Federal agencies will intensify their talent search in and out of government for women and minorities to take middle- and top-management ($33,000 to $47,500) civil service jobs.
The push will come as a result of yesterday's directive from the three politically appointed Civil Service Commission members. They told their top staff to come up with a hard-hitting new program by Aug. 1 that will emphasize "strong affirmative recruitment" of women and minorities for key jobs in the personnel and merit system watchdog agency.
Because the program has the full backing of the White House, other federal departments and agencies will fall into line with programs to add more minorities to the top management ranks of government, which now is predominantly white and male.
CSC's top staff also is supposed to develop a program setting up a number of "developmental positions" which, in effect, will be super'management trainee jobs designed to bring women, blacks and Spanish-speaking and other minorities into the executive ranks.
After the commissioner's meeting, CSC Chairman Alan K. Campbell, said the new emphasis on increasing the minority population at the top will not be accomplished by quotas, or any "lowering of standards."

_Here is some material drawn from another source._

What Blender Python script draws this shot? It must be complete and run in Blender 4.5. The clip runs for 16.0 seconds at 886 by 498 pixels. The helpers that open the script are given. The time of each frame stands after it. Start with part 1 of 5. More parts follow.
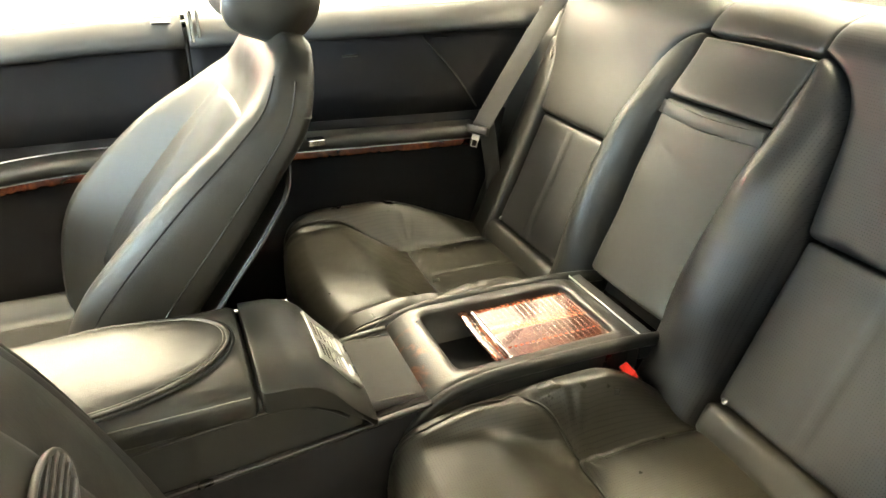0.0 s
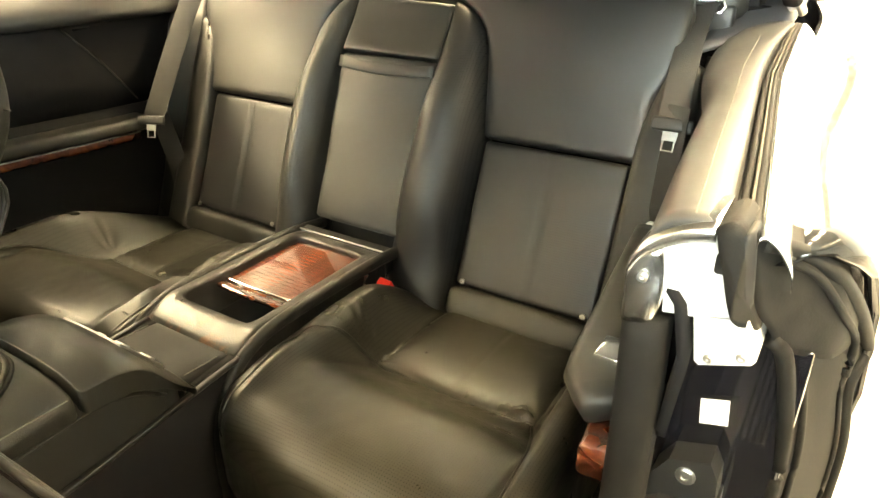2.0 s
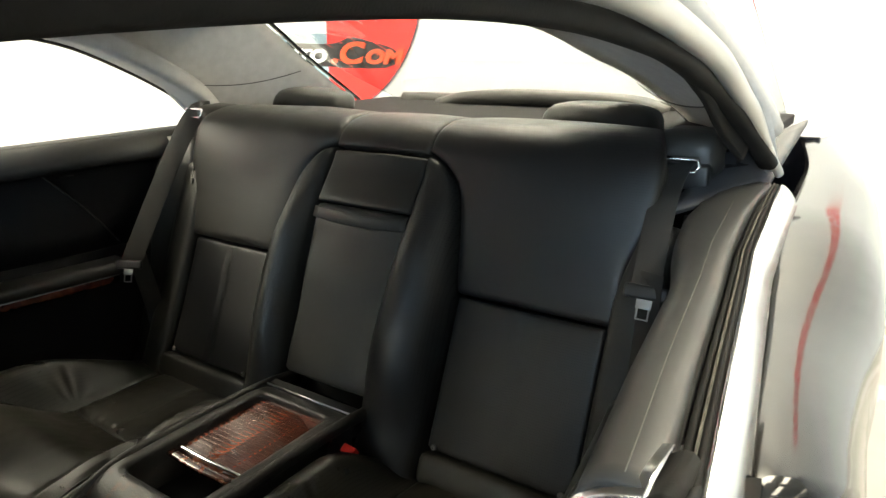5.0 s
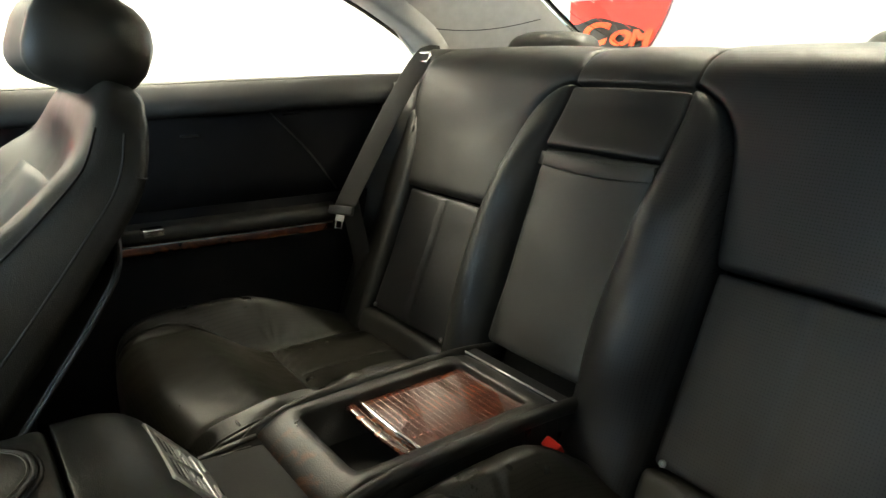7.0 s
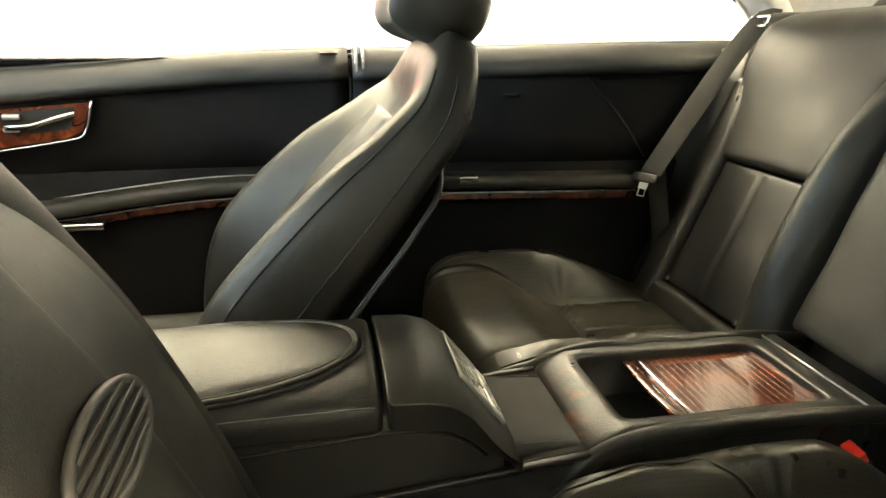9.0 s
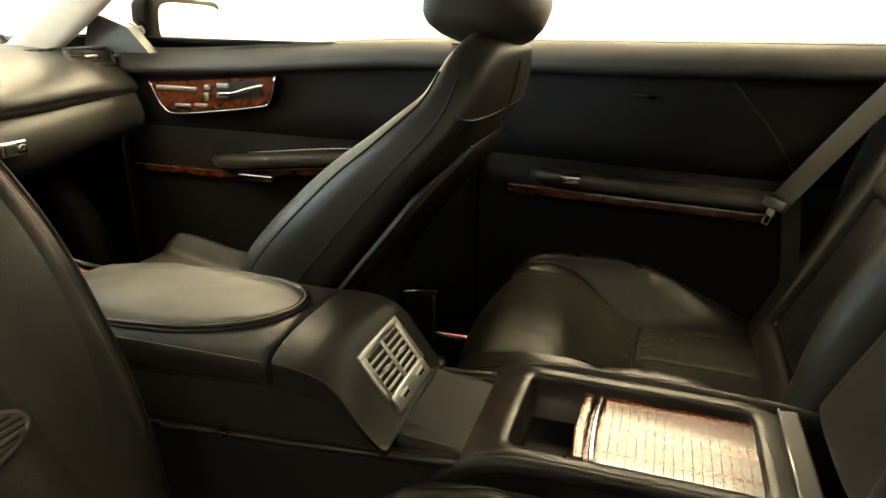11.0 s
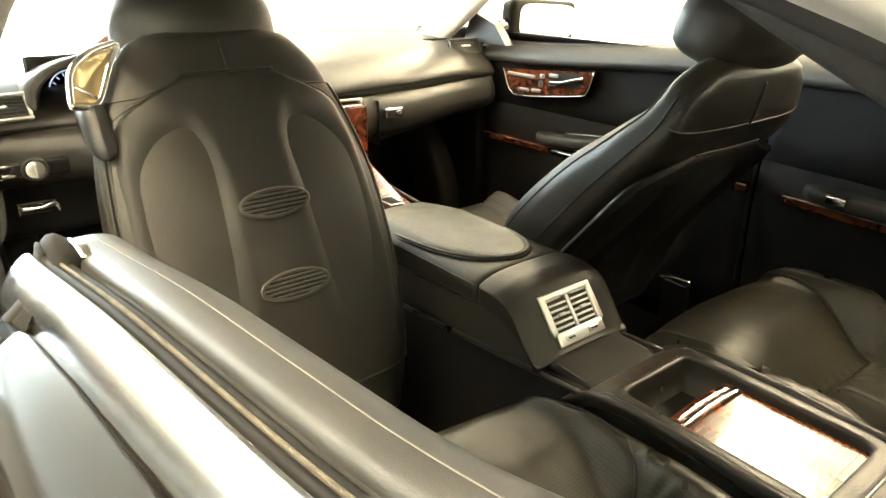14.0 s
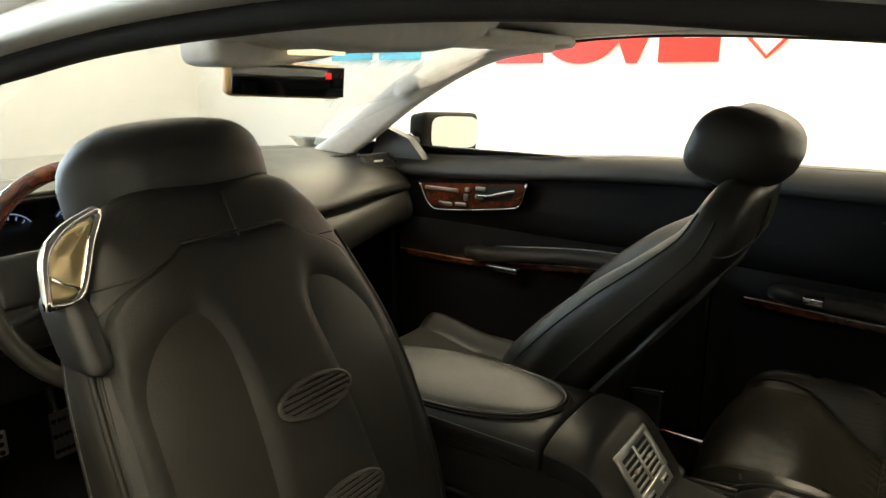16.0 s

"What it means," Campbell said, "is that there will be a more strenuous effort than ever before" to seek out talented women and minority group members - in and out of government.

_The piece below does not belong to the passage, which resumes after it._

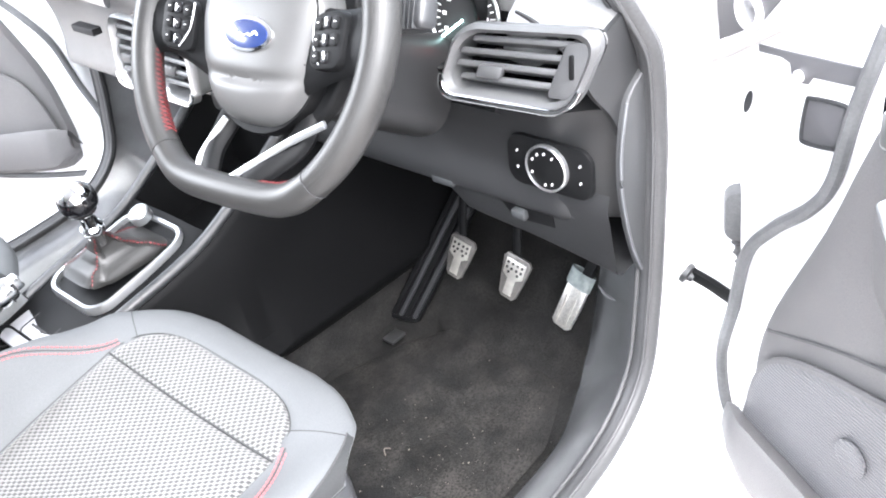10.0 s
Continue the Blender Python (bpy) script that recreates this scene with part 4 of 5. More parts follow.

The commission also will de-emphasize CSC experience, and specialization in personnel work that has been the primary route to the top in the agency. "Broader experience" in other job disciplines, and experience in other agencies and in private industry will be emphasized in the new program. That has caused some long faces among CSC's top staff, which is largely home-grown.
Although other federal agencies are not mentioned in the broader management recruitment plan, they will take the hint. Several personnel directors from other agencies were at the meeting yesterday and they will help to spread the word that this SCS program is close to the President's heart.
Veterans Preference: With the full backing of the White House, CSC shortly will propose major changes in a predominantly male benefit - veteran's preference.
Military veterans, by law, now get points added to their test scores when applying for federal jobs, and lifetime preference over nonveterans during layoffs. They also get other benefits that are denied to about half the male population, and 99 per cent of women because they did not do military service.
Several other administrations have proposed watering down or elminating veteran's preference. All have given up after intense opposition from veterans organizations and the Congress. Despite warnings that they may be stirring up a political hornet's nest, Carter aides have given CSC the green light to push for modification of veteran's preference.
CSC Chairman Campbell is expected to outline some of the ideas today when he keynotes the Federally Employed Women's conference at the Sheraton Park Hotel. Campbell has spoken out before the need for changes in the veteran's preference law and his speech today before FEW will provide him with an ideal audience.
When CSC comes up with its legislative proposal, it is likely to take one of two forms.
A one-shot use of veteran's preference, to give veterans who were out to the civilian labor force for a time a helping hand into government.
A time limit of veteran's preference benefits to help establish and move an employee in government with the VP benefits ending after one to four years of civilian years of civilian service.